• **EXERCISE**
Copy down all of the data underneath, exactly as shown.

• **STORED DATA**
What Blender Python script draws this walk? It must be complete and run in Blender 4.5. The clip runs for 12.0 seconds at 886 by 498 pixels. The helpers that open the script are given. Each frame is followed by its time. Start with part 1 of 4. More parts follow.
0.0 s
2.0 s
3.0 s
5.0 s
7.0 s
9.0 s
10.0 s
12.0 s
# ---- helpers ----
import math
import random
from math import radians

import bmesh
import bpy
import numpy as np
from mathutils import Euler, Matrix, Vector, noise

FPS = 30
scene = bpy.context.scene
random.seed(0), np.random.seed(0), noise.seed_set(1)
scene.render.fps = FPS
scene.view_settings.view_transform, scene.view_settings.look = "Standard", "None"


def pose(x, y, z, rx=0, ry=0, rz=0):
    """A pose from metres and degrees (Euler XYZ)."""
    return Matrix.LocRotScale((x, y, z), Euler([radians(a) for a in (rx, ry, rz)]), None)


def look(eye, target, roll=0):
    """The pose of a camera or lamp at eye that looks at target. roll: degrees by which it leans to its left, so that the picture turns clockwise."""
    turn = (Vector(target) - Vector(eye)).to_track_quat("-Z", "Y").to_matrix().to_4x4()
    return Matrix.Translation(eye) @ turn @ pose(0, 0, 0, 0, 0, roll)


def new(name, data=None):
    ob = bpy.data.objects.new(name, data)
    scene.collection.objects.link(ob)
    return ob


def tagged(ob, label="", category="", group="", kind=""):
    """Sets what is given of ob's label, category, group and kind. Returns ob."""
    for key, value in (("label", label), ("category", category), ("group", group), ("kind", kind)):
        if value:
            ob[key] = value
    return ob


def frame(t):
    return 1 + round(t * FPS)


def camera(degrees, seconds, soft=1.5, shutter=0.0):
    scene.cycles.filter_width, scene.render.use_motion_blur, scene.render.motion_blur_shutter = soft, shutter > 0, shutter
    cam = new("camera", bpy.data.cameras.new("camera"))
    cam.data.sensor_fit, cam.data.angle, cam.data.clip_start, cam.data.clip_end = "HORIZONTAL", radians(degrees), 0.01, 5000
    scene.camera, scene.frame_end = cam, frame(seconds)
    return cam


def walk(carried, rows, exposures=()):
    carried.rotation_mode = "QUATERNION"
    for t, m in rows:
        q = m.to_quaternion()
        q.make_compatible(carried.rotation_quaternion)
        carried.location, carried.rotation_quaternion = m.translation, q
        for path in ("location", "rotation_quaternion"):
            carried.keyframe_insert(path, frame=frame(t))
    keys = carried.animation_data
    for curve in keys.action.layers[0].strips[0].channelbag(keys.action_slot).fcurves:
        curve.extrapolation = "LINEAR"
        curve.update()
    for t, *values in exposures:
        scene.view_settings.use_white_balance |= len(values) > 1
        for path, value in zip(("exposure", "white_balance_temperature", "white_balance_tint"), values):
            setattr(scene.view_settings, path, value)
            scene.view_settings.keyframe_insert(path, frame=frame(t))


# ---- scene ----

• **RESULT**
What Blender Python script draws this walk? It must be complete and run in Blender 4.5. The clip runs for 12.0 seconds at 886 by 498 pixels. The helpers that open the script are given. Each frame is followed by its time. Start with part 1 of 4. More parts follow.
0.0 s
2.0 s
3.0 s
5.0 s
7.0 s
9.0 s
10.0 s
12.0 s
# ---- helpers ----
import math
import random
from math import radians

import bmesh
import bpy
import numpy as np
from mathutils import Euler, Matrix, Vector, noise

FPS = 30
scene = bpy.context.scene
random.seed(0), np.random.seed(0), noise.seed_set(1)
scene.render.fps = FPS
scene.view_settings.view_transform, scene.view_settings.look = "Standard", "None"


def pose(x, y, z, rx=0, ry=0, rz=0):
    """A pose from metres and degrees (Euler XYZ)."""
    return Matrix.LocRotScale((x, y, z), Euler([radians(a) for a in (rx, ry, rz)]), None)


def look(eye, target, roll=0):
    """The pose of a camera or lamp at eye that looks at target. roll: degrees by which it leans to its left, so that the picture turns clockwise."""
    turn = (Vector(target) - Vector(eye)).to_track_quat("-Z", "Y").to_matrix().to_4x4()
    return Matrix.Translation(eye) @ turn @ pose(0, 0, 0, 0, 0, roll)


def new(name, data=None):
    ob = bpy.data.objects.new(name, data)
    scene.collection.objects.link(ob)
    return ob


def tagged(ob, label="", category="", group="", kind=""):
    """Sets what is given of ob's label, category, group and kind. Returns ob."""
    for key, value in (("label", label), ("category", category), ("group", group), ("kind", kind)):
        if value:
            ob[key] = value
    return ob


def frame(t):
    return 1 + round(t * FPS)


def camera(degrees, seconds, soft=1.5, shutter=0.0):
    scene.cycles.filter_width, scene.render.use_motion_blur, scene.render.motion_blur_shutter = soft, shutter > 0, shutter
    cam = new("camera", bpy.data.cameras.new("camera"))
    cam.data.sensor_fit, cam.data.angle, cam.data.clip_start, cam.data.clip_end = "HORIZONTAL", radians(degrees), 0.01, 5000
    scene.camera, scene.frame_end = cam, frame(seconds)
    return cam


def walk(carried, rows, exposures=()):
    carried.rotation_mode = "QUATERNION"
    for t, m in rows:
        q = m.to_quaternion()
        q.make_compatible(carried.rotation_quaternion)
        carried.location, carried.rotation_quaternion = m.translation, q
        for path in ("location", "rotation_quaternion"):
            carried.keyframe_insert(path, frame=frame(t))
    keys = carried.animation_data
    for curve in keys.action.layers[0].strips[0].channelbag(keys.action_slot).fcurves:
        curve.extrapolation = "LINEAR"
        curve.update()
    for t, *values in exposures:
        scene.view_settings.use_white_balance |= len(values) > 1
        for path, value in zip(("exposure", "white_balance_temperature", "white_balance_tint"), values):
            setattr(scene.view_settings, path, value)
            scene.view_settings.keyframe_insert(path, frame=frame(t))


# ---- scene ----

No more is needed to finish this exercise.